Halliday, Jimmy | Bowing Down Home
Biography
Jimmy Halliday’s family has occupied the same property in southeastern Queens County since the early 19th century, when they migrated from the Isle of Skye and got a grant of land from Lord Selkirk.
Halliday started playing at 15, and was unusual among his contemporaries in that he learned many of his tunes by note (via note reading): a skill he was taught by a Boston man who boarded nearby during the summer. At first, he felt he needed to keep this skill under wraps, “Those times, you did it on the sly. They made fun of you for playing by note: that it was sissy or something; the fiddlers who played by ear thought it was too mechanical. But it was a good way to pick up tunes!”
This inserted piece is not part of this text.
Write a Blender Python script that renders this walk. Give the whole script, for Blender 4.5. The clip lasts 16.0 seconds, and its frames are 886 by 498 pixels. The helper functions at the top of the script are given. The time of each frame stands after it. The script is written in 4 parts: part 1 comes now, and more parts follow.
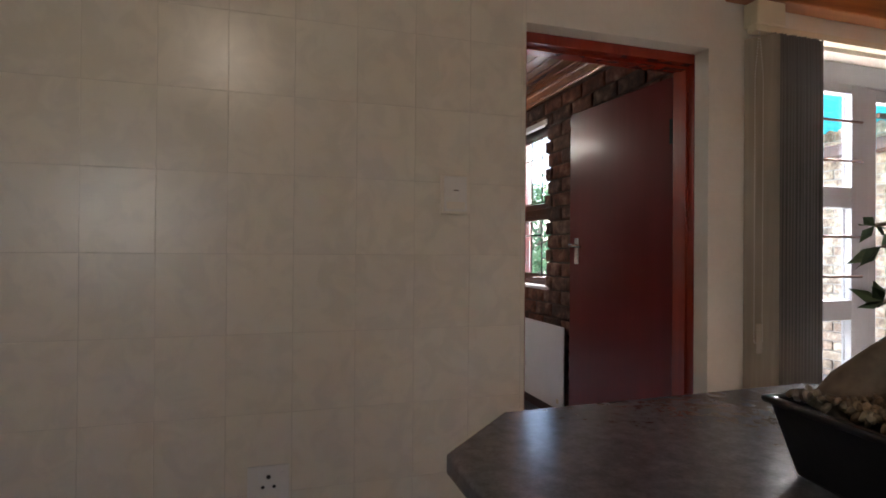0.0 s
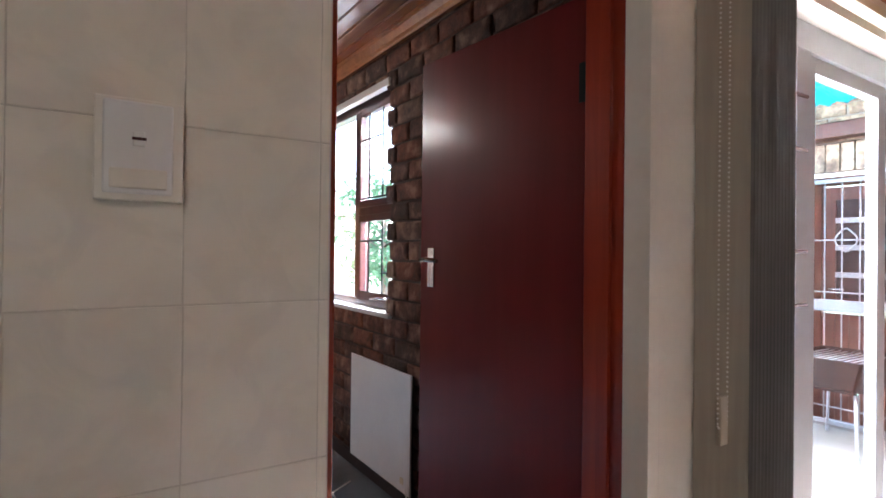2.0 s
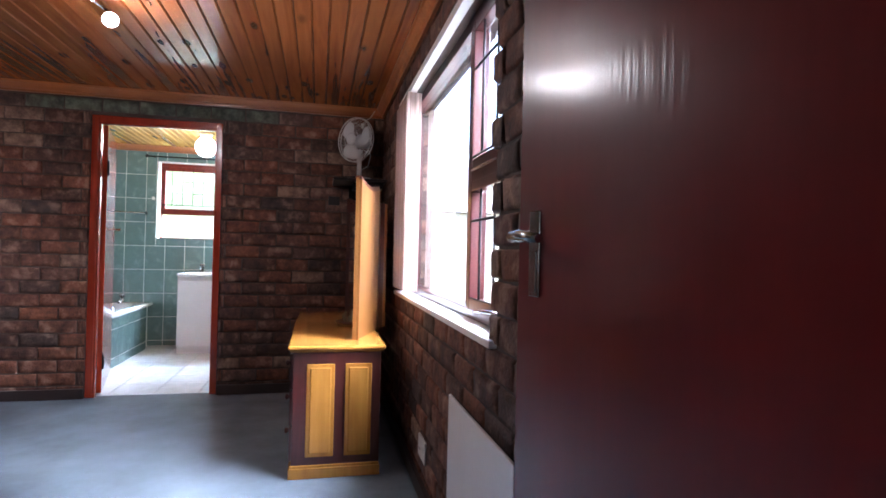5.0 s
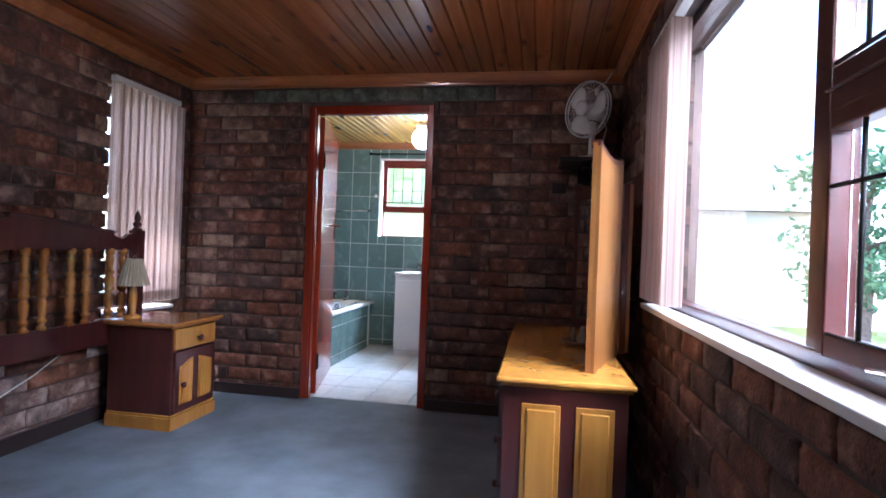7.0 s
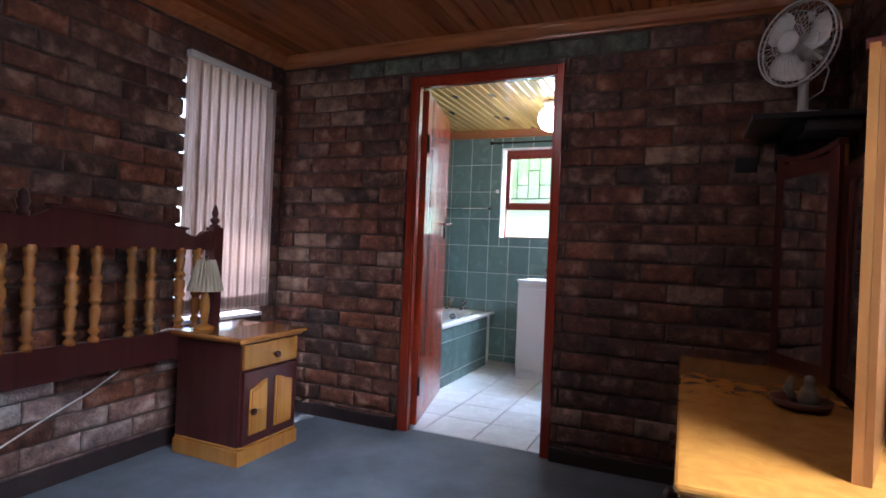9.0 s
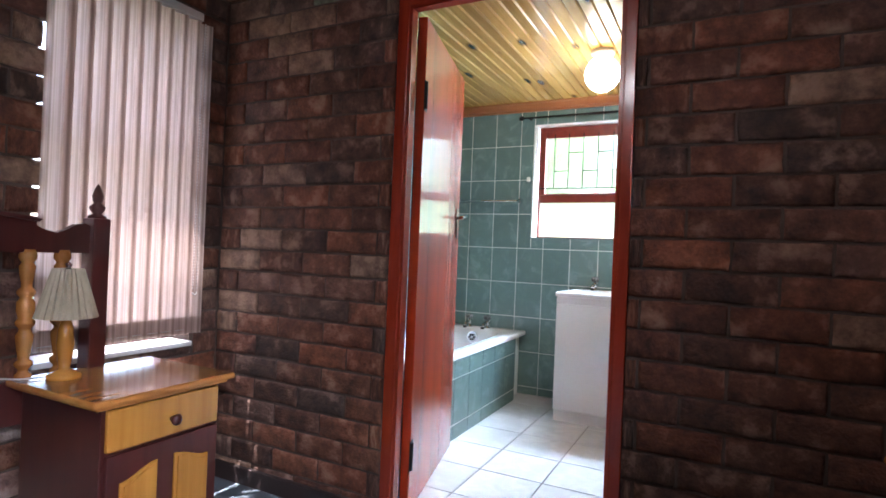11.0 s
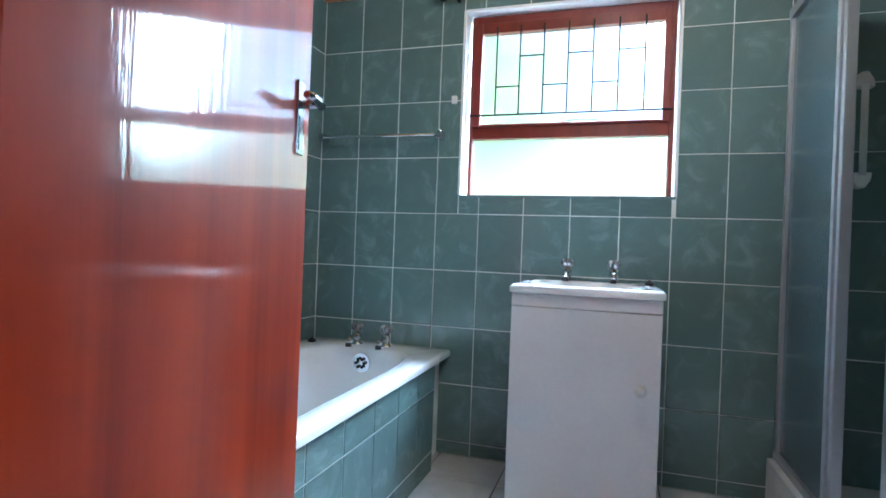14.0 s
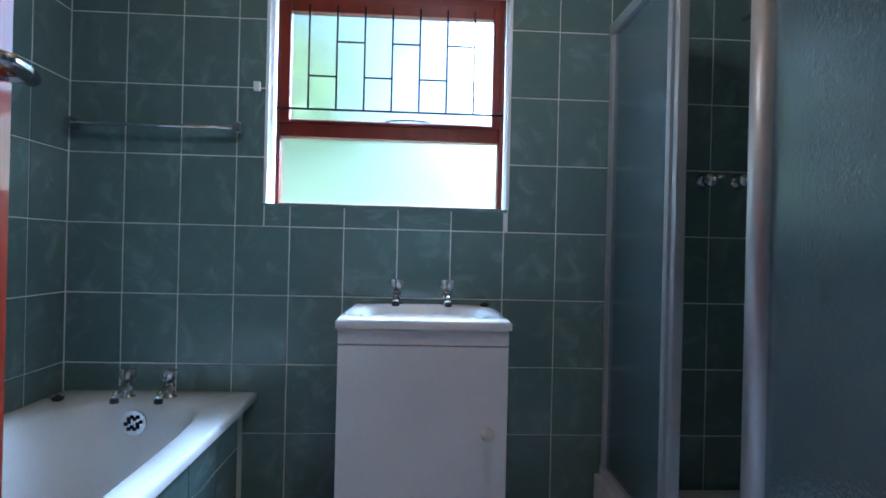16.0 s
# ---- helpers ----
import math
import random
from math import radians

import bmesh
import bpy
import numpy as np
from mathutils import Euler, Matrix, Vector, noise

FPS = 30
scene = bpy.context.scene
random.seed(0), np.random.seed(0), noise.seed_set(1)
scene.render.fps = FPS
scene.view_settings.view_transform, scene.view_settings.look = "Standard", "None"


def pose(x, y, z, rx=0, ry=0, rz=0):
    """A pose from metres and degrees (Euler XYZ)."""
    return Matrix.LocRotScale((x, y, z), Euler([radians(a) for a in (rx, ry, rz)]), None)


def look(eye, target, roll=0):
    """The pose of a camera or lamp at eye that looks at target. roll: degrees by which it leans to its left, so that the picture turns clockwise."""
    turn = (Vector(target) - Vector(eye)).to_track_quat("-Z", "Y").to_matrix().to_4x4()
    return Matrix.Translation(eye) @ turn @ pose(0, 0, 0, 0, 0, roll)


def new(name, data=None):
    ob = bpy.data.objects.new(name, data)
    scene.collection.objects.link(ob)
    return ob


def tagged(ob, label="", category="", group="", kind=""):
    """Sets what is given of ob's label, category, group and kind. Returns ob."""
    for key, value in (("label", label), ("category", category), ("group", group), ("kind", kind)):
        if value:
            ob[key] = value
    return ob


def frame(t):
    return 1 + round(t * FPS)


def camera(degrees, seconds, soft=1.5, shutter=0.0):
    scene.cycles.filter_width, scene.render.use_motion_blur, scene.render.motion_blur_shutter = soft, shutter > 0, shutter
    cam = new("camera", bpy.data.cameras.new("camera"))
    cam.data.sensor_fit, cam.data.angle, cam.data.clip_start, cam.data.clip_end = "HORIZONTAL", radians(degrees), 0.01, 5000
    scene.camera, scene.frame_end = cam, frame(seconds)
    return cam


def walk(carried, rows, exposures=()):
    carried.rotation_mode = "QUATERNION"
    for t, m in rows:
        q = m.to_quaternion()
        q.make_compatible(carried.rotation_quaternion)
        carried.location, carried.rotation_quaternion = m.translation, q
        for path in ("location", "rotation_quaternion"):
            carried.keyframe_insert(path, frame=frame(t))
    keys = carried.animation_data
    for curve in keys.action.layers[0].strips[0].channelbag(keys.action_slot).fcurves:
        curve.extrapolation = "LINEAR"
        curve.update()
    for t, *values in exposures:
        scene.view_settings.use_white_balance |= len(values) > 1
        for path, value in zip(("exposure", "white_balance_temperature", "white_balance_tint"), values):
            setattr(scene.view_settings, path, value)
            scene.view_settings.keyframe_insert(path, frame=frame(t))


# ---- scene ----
cam = camera(77.8, 16.0, 1.7)
METRES, EYE, TILT, LEAN, TURN = 7.35, 1.13, 0.0, 0.0, -17.2
ROWS = [
    (0.0, 0.0, 0.0, 0.0, -0.0, 0.28, -0.43),
    (0.5, 0.0006, 0.0439, 0.0036, -3.34, 0.1, -0.47),
    (1.0, 0.0068, 0.0821, 0.0071, -8.29, 0.08, -0.71),
    (1.5, 0.019, 0.1213, 0.0097, -13.02, 0.2, -0.64),
    (2.0, 0.0338, 0.1595, 0.0099, -15.85, 0.32, -0.63),
    (2.5, 0.0468, 0.1973, 0.0042, -17.79, 0.45, -0.68),
    (3.0, 0.0594, 0.2279, 0.0032, -17.95, 0.55, -0.78),
    (5.5, 0.0957, 0.3389, 0.0003, 11.98, 0.31, -1.59),
    (6.0, 0.0876, 0.3666, -0.0004, 18.13, 0.23, -1.77),
    (6.5, 0.0792, 0.3933, -0.0011, 22.88, 0.13, -1.96),
    (7.0, 0.0656, 0.4218, -0.0029, 27.22, -0.02, -2.1),
    (7.5, 0.0517, 0.4454, -0.0053, 30.99, -0.01, -2.24),
    (8.0, 0.0379, 0.4711, -0.0034, 34.49, -0.06, -2.33),
    (8.5, 0.0253, 0.4965, -0.0043, 37.12, -0.04, -2.36),
    (9.0, 0.0154, 0.5221, -0.0054, 40.95, -0.04, -2.4),
    (11.5, -0.1001, 0.6761, -0.0057, 44.09, 0.23, -2.36),
    (12.0, -0.1258, 0.7073, -0.0088, 41.84, 0.37, -2.32),
    (12.5, -0.15, 0.7417, -0.0102, 39.18, 0.51, -2.31),
    (13.0, -0.1777, 0.7737, -0.0163, 36.87, 0.65, -2.26),
    (13.5, -0.1992, 0.8022, -0.023, 35.21, 0.49, -2.29),
    (14.0, -0.2183, 0.8321, -0.0221, 34.55, 0.01, -2.21),
    (14.5, -0.232, 0.8526, -0.02, 33.19, -1.01, -2.0),
    (15.0, -0.2424, 0.8658, -0.0162, 26.5, -0.65, -1.93),
    (15.5, -0.2485, 0.8706, -0.0093, 20.09, -0.26, -1.64),
    (16.0, -0.2484, 0.8701, -0.0091, 14.19, 0.04, -1.35),
]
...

Halliday started playing for local dances by the age of 20, and soon teamed up with piano player Eddie Martin: a musical partnership that would last for decades. People in the area danced both the quadrille and the Eight-Hand Reel, which called for step-dancing in place between the figures. Some other fiddlers who played at dances in the area were Joe Griffin, Frank McCabe, Angus Leslie MacLean, Clarence MacLean, and Johnny Morrissey.
Halliday tells us that interest in fiddling and traditional dancing began to decline in his area in the late 1940s and early 50s: a trend that was accelarated by the coming of television. He also notes that even in the old days, fiddlers were not always regarded with respect by their neighbors, most of whom did not regard playing for dances as “real” work.
Halliday stopped playing fiddle altogether for many years while he was raising a family. He then took it up again in the mid-1970s and became a founding member of the PEI Fiddlers’ Society.